[TASK REQUIREMENTS]
Set down all of the data that follows word for word, without the images.

[start]

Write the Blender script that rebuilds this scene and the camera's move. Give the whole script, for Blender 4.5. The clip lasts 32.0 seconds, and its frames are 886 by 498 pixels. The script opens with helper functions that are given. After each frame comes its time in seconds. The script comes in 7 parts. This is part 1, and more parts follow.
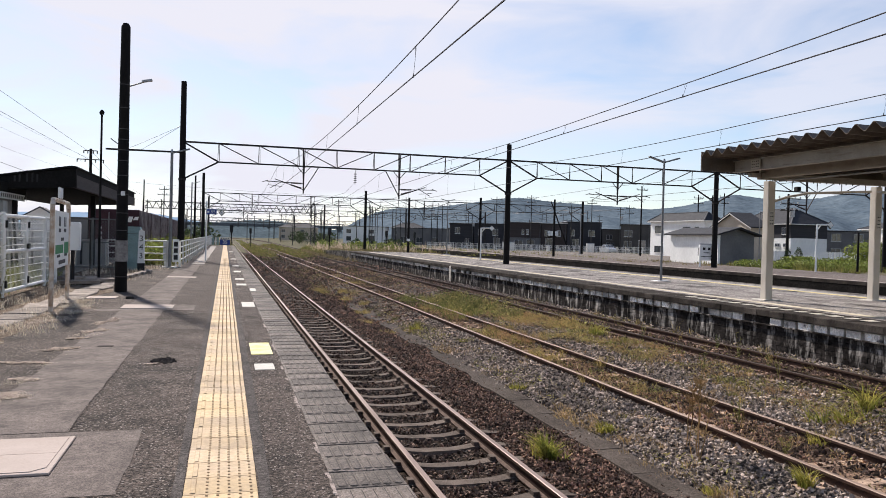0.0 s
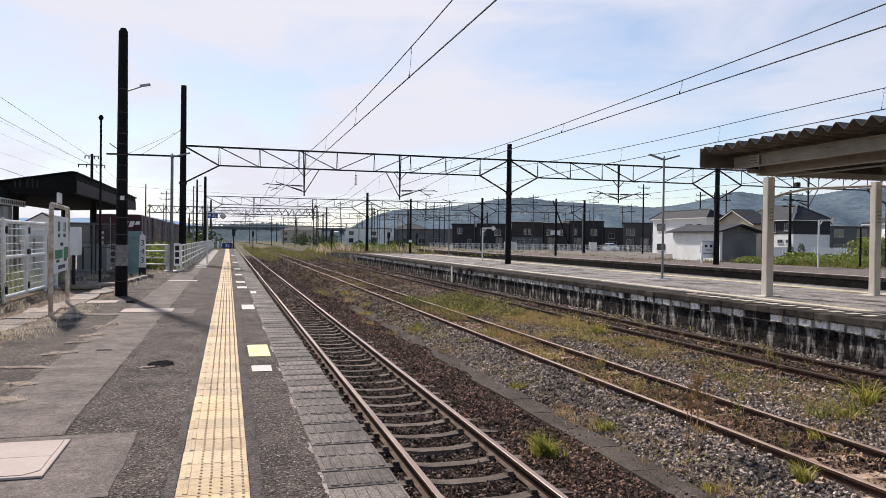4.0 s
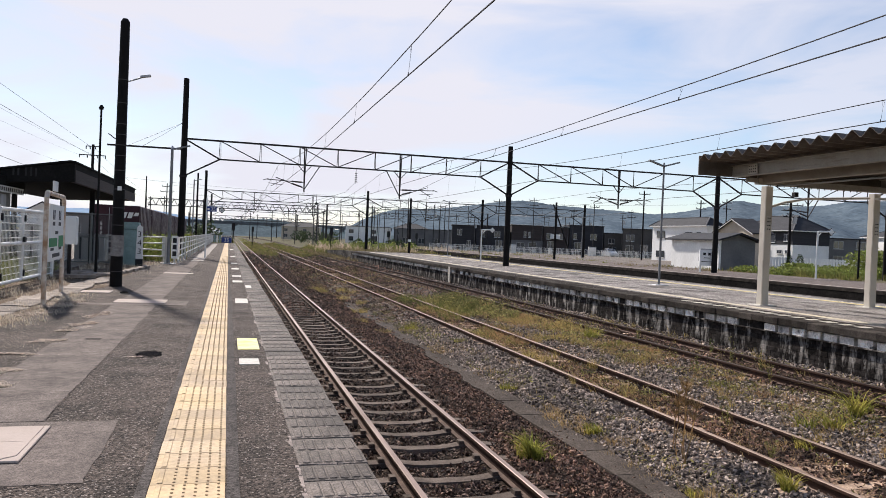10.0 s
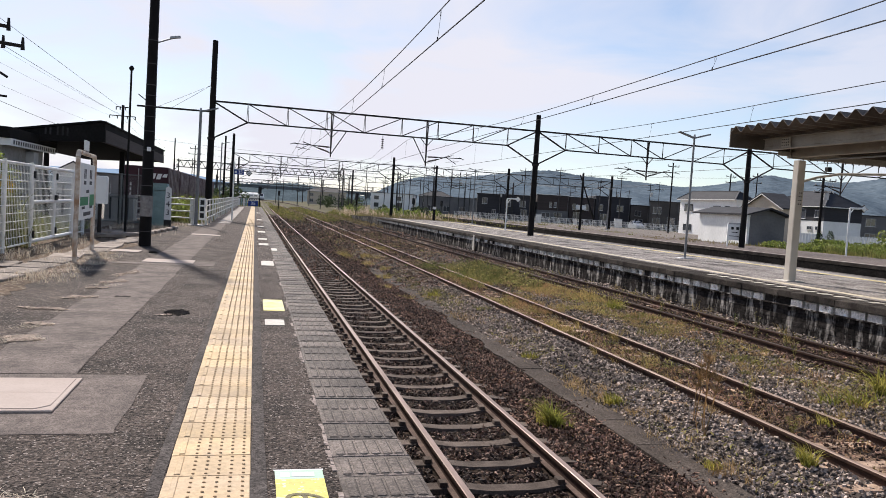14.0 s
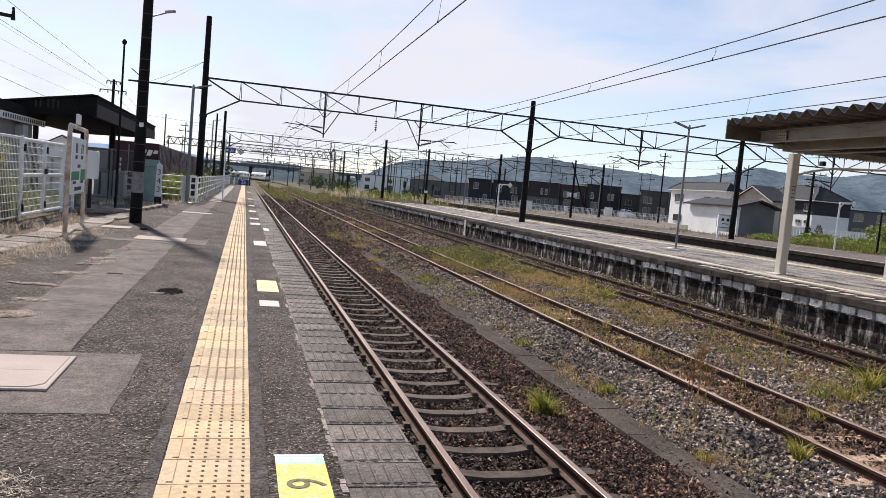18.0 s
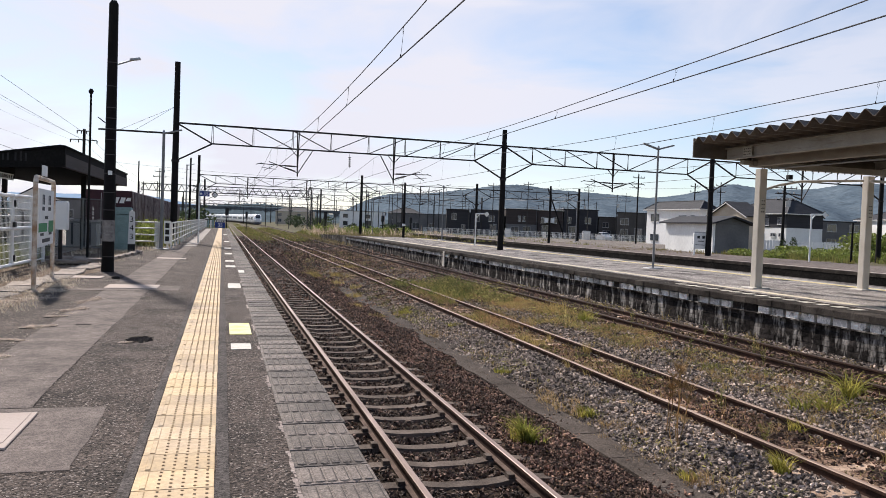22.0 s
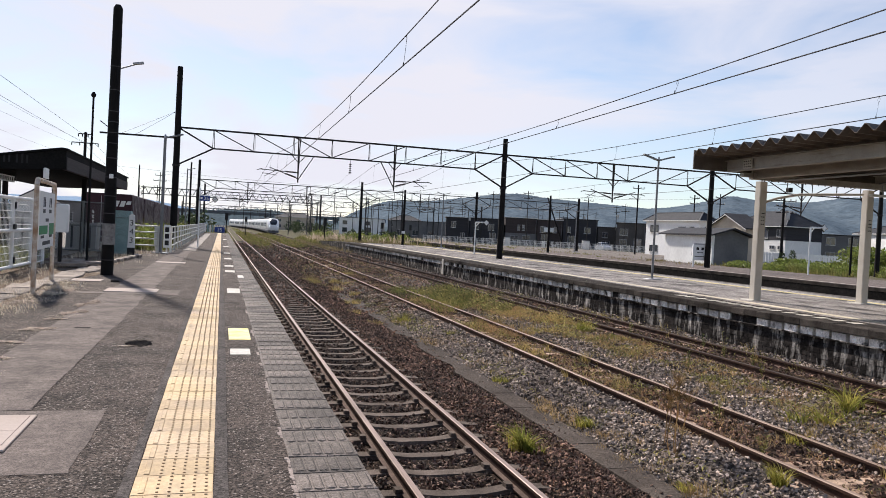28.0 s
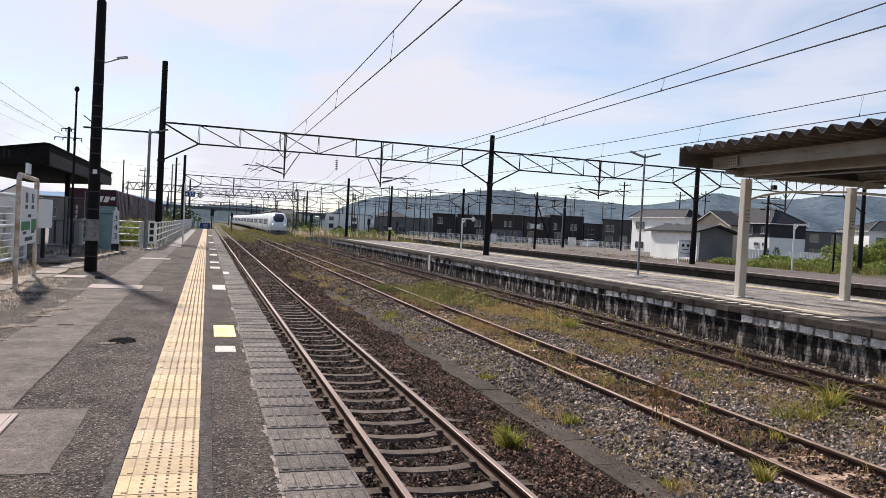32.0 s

[end]

[PROBLEM SOLUTION]
Write the Blender script that rebuilds this scene and the camera's move. Give the whole script, for Blender 4.5. The clip lasts 32.0 seconds, and its frames are 886 by 498 pixels. The script opens with helper functions that are given. After each frame comes its time in seconds. The script comes in 7 parts. This is part 1, and more parts follow.
0.0 s
4.0 s
10.0 s
14.0 s
18.0 s
22.0 s
28.0 s
32.0 s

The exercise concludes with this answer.